See Less, Specify More: Visual Evidence Budgets for Generalizable VLAs

Generalization remains a central bottleneck for vision-language-action (VLA) models: under distractors, appearance shifts, and semantically similar tasks, the policy must often infer local execution details from coarse instructions while also deciding which parts of the image matter for control. We present S2 (See Less, Specify More), a framework for improving VLA generalization by training the executor under a cleaner interface. Specify More preserves the original instruction as a stable high-level goal while relabeling each trajectory into refined trajectory- and subtask-level language that disambiguates the current execution mode. Unlike native attention, See Less imposes an explicit visual evidence budget, training the executor to act from task-sufficient evidence rather than unconstrained visual context, without any region or mask annotation. This interface lets the executor follow detailed guidance without relying on distracting visual patches or resolving avoidable ambiguity on its own, and it remains compatible with off-the-shelf VLM planners through in-context learning. Across our main evaluation settings, S2 improves overall generalization metrics by changing the executor's learning problem: coarse instructions induce avoidable supervision aliasing, goal-preserving local guidance outperforms instruction replacement in our main ablations, and explicit evidence budgeting reduces dependence on broad visual context beyond efficiency considerations. Across eight real-robot tasks on TX-G2 (an AgiBot G2-compatible variant) and HSR, S2 raises mean subtask success from 54.2% to 79.0% over pi0.5. Together, these results suggest that VLA generalization improves when the executor is trained to act from informative local guidance and task-sufficient visual evidence, rather than recovering both from weak supervision.

翻译：泛化能力仍是视觉-语言-动作（VLA）模型的核心瓶颈：在干扰物、外观变化和语义相似任务下，策略通常需要从粗粒度指令中推断局部执行细节，同时决定图像中哪些部分对控制至关重要。
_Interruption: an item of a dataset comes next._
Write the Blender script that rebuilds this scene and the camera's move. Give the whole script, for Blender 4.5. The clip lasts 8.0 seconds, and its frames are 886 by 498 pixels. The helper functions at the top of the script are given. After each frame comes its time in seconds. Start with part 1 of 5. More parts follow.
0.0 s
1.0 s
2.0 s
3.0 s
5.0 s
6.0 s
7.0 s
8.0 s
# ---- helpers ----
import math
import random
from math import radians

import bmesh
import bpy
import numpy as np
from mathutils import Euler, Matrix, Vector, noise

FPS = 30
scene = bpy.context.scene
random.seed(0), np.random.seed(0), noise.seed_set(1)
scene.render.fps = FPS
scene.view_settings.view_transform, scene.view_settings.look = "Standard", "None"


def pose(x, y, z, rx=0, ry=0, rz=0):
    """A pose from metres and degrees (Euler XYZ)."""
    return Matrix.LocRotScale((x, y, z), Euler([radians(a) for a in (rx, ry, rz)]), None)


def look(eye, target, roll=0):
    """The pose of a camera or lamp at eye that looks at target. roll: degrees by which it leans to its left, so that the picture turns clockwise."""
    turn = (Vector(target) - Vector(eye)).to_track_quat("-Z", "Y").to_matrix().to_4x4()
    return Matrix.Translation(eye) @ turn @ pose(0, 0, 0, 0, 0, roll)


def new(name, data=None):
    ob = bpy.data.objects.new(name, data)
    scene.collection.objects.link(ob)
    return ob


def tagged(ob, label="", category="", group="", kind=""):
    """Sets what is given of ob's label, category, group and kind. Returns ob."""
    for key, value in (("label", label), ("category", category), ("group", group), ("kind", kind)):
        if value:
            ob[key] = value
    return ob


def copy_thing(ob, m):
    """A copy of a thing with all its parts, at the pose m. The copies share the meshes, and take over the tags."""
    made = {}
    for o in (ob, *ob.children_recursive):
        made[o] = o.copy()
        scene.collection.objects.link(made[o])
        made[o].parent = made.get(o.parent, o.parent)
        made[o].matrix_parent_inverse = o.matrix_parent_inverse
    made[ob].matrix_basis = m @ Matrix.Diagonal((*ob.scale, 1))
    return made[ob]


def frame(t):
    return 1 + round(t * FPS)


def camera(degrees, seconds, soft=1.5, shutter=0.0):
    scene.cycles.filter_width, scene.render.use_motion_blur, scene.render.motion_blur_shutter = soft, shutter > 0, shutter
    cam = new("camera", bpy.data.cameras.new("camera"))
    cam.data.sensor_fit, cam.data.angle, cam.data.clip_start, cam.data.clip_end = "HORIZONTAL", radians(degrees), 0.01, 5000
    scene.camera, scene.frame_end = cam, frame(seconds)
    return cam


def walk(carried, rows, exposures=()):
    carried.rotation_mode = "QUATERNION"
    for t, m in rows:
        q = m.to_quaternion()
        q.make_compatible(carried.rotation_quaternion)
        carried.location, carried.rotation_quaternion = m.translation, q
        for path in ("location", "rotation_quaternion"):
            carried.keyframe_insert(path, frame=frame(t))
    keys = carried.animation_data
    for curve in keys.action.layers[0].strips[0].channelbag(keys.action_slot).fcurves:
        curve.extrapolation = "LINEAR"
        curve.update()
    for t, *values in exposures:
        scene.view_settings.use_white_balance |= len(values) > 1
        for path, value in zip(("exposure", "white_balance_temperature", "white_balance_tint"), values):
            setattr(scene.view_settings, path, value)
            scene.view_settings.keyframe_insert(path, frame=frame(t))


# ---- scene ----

我们提出S2（看得更少，指定更多）框架，通过训练执行器在更清晰的接口下工作来提升VLA泛化能力。"指定更多"保留原始指令作为稳定的高层目标，同时将每条轨迹重新标注为细化的轨迹级和子任务级语言，以消除当前执行模式的歧义。与原生注意力不同，"看得更少"施加显式视觉证据预算，训练执行器基于任务充分的证据而非无约束的视觉上下文进行决策，无需任何区域或掩码标注。该接口使执行器能够遵循详细引导，而不依赖干扰性视觉块或自行解决可避免的歧义，同时通过上下文学习保持与现成VLM规划器的兼容性。在主要评估设置中，S2通过改变执行器的学习问题提升了整体泛化指标：粗粒度指令导致可避免的监督混叠，保留目标的局部引导在主要消融实验中优于指令替换，显式证据预算在效率考量之外降低了对广泛视觉上下文的依赖。在TX-G2（与AgiBot G2兼容的变体）和HSR上的八项真实机器人任务中，S2将平均子任务成功率从pi0.5的54.2%提升至79.0%。综合结果表明，当执行器被训练基于信息丰富的局部引导和任务充分的视觉证据（而非从弱监督中同时恢复两者）进行决策时，VLA泛化能力会得到显著提升。